Strand PHIL.II Philanthropy and Civil Society
Standard PCS 01. Self, citizenship, and society
Benchmark E.6 Identify lack of religious, economic, or political freedom as a motivating factor for migration to a new country.
Standard PCS 02. Diverse Cultures
Benchmark E.2 Discuss the importance of respect for others.
Students discuss what it feels like to not have a choice. They relate this experience to how the Pilgrims and other immigrants feel when they chose to come to the United States for democratic freedom.
The learner will:
- respond to the text and others' interpretation of the text.
- write in a journal from the point of view of a Mayflower passenger or a person who chose to stay in England.
- recognize that human rights and freedom to choose are the foundation of the forming of democracy.
- read-aloud copy of Across the Wide Dark Sea: The Mayflower Journey by Jean Van Leeuwen (see Bibliography)
- read-aloud copy of How Many Days to America? by Eve Bunting (see Bibliography)
- Journals and pencils
Encourage students to talk to their parents about why their family (or ancestors) came to this country. Students who are Native Americans may ask their parents how they feel about immigration.
- Bunting, Eve. How Many Days to America? Clarion Books, 1990. ISBN: 0395547776
- Cohen, Barbara. Molly's Pilgrim. Harper Trophy, 1998. ISBN: 0688162800
- Van Leeuwen, Jean. Across the Wide Dark Sea: The Mayflower Journey. Dial Books for Young People, 1995. ISBN: 0803711662
Give students an experience with having the freedom to choose removed. They get what they are assigned. If they ask for a specific option, deny their request and say, "you don't have a choice today."
- Show three or four varieties of cookies or candies. Pass them out randomly, one per student, telling them they may not swap.
- As you dismiss students for recess, individually tell them whether they are going out, playing a specific activity, staying in to read, or sitting at the principal's office.

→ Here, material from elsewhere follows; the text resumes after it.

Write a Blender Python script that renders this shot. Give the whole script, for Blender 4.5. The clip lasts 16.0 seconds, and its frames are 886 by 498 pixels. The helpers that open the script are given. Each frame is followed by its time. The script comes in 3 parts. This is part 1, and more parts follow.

- At quiet reading time, when students typically have choice, put books in their hands randomly.
After time experiencing their forced experience, reflect on the experience with some of these questions:
- How did it feel to have no choice?
- What did you want to do/try to do to get your choice back?
- Would you have enjoyed the activity you were assigned if you hadn't been forced?
- Did you want to cooperate, rebel, get along, or join others in protest? Why did you have that reaction?
Ask the students what they would think if the government started telling them where to live, where to go to school, or where or how they may worship? Discuss.
Tell them that you are going to read two stories about families who wanted freedom from a government that told them where and how they should worship.
Read Across the Wide Dark Sea (see Bibliography). Talk about where the events of this book fit on a timeline. Talk about why the boy's family left their home to seek a new home in a strange new place. Lead the students to understand that they were taking a great risk, causing themselves much discomfort, and facing uncertainty. Does having freedom seem that important? Why?
Read How Many Days to America? (see Bibliography). Talk about why the family left their home to seek a new home in America. Talk about the risks and uncertainties they faced. What did they have when they came? What was the most important thing to the family about America?
Discuss the opportunity cost of leaving their home. What did they give up?
Talk about how this story could be today or any time or place as many families from many countries are coming to America to escape oppressive governments. Discuss the importance of respect and sensitivity (and tolerance) toward others.
Talk about the people who chose to stay behind in their home countries in both books. What life did they face? Why did they stay?
Talk about the similarities and differences between the two books. Pass out a blank Venn diagram. Have students write the names of the books at the top of the circles in the diagram. Tell them to write about these similarities and differences in the Venn diagram.
Pair up the students. In each pair, one student takes the point of view of a person leaving home to come to America, while the other student takes the point of view of someone who decides to stay. Allow the students time to talk about who they are, where they live and why one of them has decided to come to America. Then, they write in their journals as if they are writing letters to each other, giving their perspective about their different situations.